The gap between traditional and agent specification: traditional contracts are deterministic (the compiler enforces them), agent contracts are probabilistic (the agent might violate them). This makes specification more important, not less — clear constraints reduce the probability of violation.

Heuristics

When to increase formality

Multiple developers interpret the same requirement differently
Bugs appear in interleavings or edge cases testing misses
The cost of a production bug exceeds the cost of specification
You’re defining boundaries between autonomous systems (services, agents)

When informality suffices

Prototyping where requirements will change tomorrow
Solo projects where you are both specifier and implementer
Throwaway scripts with a lifespan of hours

The specification test

Ask three people to implement the same specification independently. If they produce meaningfully different implementations, the specification is insufficient.

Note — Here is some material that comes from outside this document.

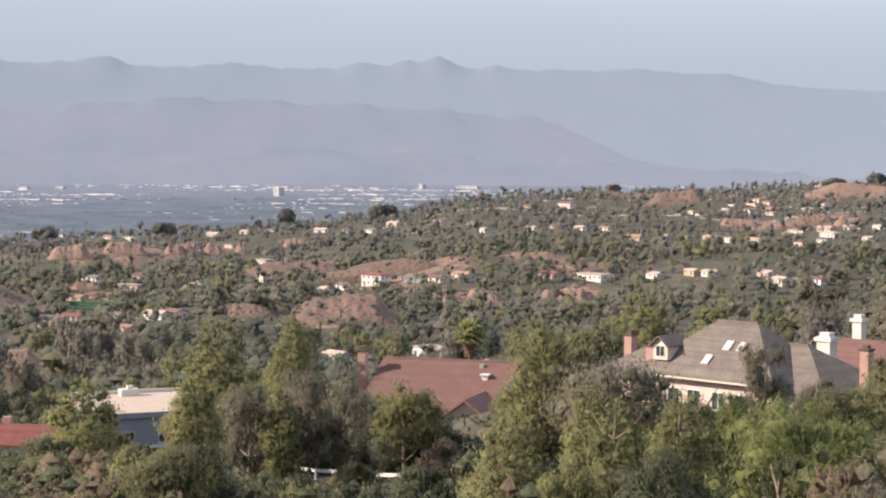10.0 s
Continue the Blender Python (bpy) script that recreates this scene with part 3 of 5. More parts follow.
def house(az, r, w, h, wall="white", roof="brownroof", form="gable", turn=0.0, d=0.0, chimney=0.0, label="", storeys=1, wing=0.0):
    """A far house, its front towards the viewpoint and turned by `turn` degrees; h: wall height."""
    root = tagged(new("house"), label, "house", "hillside houses")
    w *= 1.35 if w < 12 and h < 4 else 1.0
    d = d or min(10.0, max(5.0, 0.5 * w))
    rise = 0.36 * min(d, 9) * 0.5
    if form == "flat":
        part("wall", boxes((-w / 2, w / 2, -d / 2, d / 2, -2.5, h)), M[wall], root)
        part("roof", boxes((-w / 2 - 0.3, w / 2 + 0.3, -d / 2 - 0.6, d / 2 + 0.3, h, h + 0.28), (-w * 0.2, -w * 0.2 + 1.6, -0.7, 0.7, h + 0.28, h + 0.9)), M[roof], root)
    elif form == "gable":
        part("wall", gable_walls(w, d, h, rise, 2.5), M[wall], root)
        part("roof", gable_roof(w, d, h, rise), M[roof], root)
    else:
        part("wall", boxes((-w / 2, w / 2, -d / 2, d / 2, -2.5, h)), M[wall], root)
        part("roof", hip_roof(w, d, h, rise if form == "hip" else 0.45 * w, 0.6), M[roof], root)
    if wing:
        x0 = w / 2 - wing / 2 - 0.2
        b = gable_walls(5.0, wing, h * 0.94, wing * 0.2, 2.5)
        bmesh.ops.rotate(b, verts=b.verts, cent=(0, 0, 0), matrix=Matrix.Rotation(radians(90), 3, "Z"))
        bmesh.ops.translate(b, verts=b.verts, vec=(x0, -d / 2 - 2.0, 0))
        part("wing", b, M[wall], root)
        b = gable_roof(5.0, wing, h * 0.94, wing * 0.2)
        bmesh.ops.rotate(b, verts=b.verts, cent=(0, 0, 0), matrix=Matrix.Rotation(radians(90), 3, "Z"))
        bmesh.ops.translate(b, verts=b.verts, vec=(x0, -d / 2 - 2.0, 0.01))
        part("wing_roof", b, M[roof], root)
    n = max(2, int(w / 3.4))
    for s in range(storeys):
        zc = 1.55 + s * 2.8 if h > 2.6 else h * 0.55
        for i in range(n):
            x = -w / 2 + w * (i + 0.5) / n
            if s == 0 and i == n // 2 and not wing:
                q = part("door", DOOR_MESH, None, root)
                q.matrix_basis = pose(x, -d / 2, 0) @ Matrix.Diagonal((1.0, 1, min(2.1, h * 0.8), 1))
            else:
                window(root, x, -d / 2, zc, 1.5, min(1.3, h * 0.45))
        for sgn in (-1, 1):
            for y in (-d * 0.22, d * 0.22):
                window(root, sgn * w / 2, y, zc, 1.2, min(1.2, h * 0.42), sgn * 90)
    if chimney:
        part("chimney", boxes((w * 0.22, w * 0.22 + 0.9, 0.1, 1.0, 0, h + rise + chimney), (w * 0.22 - 0.08, w * 0.22 + 0.98, 0.02, 1.08, h + rise + chimney - 0.25, h + rise + chimney - 0.08)), M["brick"], root, "brick chimney")
    return stand(root, az, r, 0, -az + turn - 24)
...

“There are two ways of constructing software: One way is to make it so simple that there are obviously no deficiencies. The other way is to make it so complicated that there are no obvious deficiencies.” — C.A.R. Hoare

“The hardest single part of building a software system is deciding precisely what to build.” — Fred Brooks

“Specifications are thinking tools, not proof systems.” — Hillel Wayne

“Prompt engineering is tactical execution; specification is strategic intent.”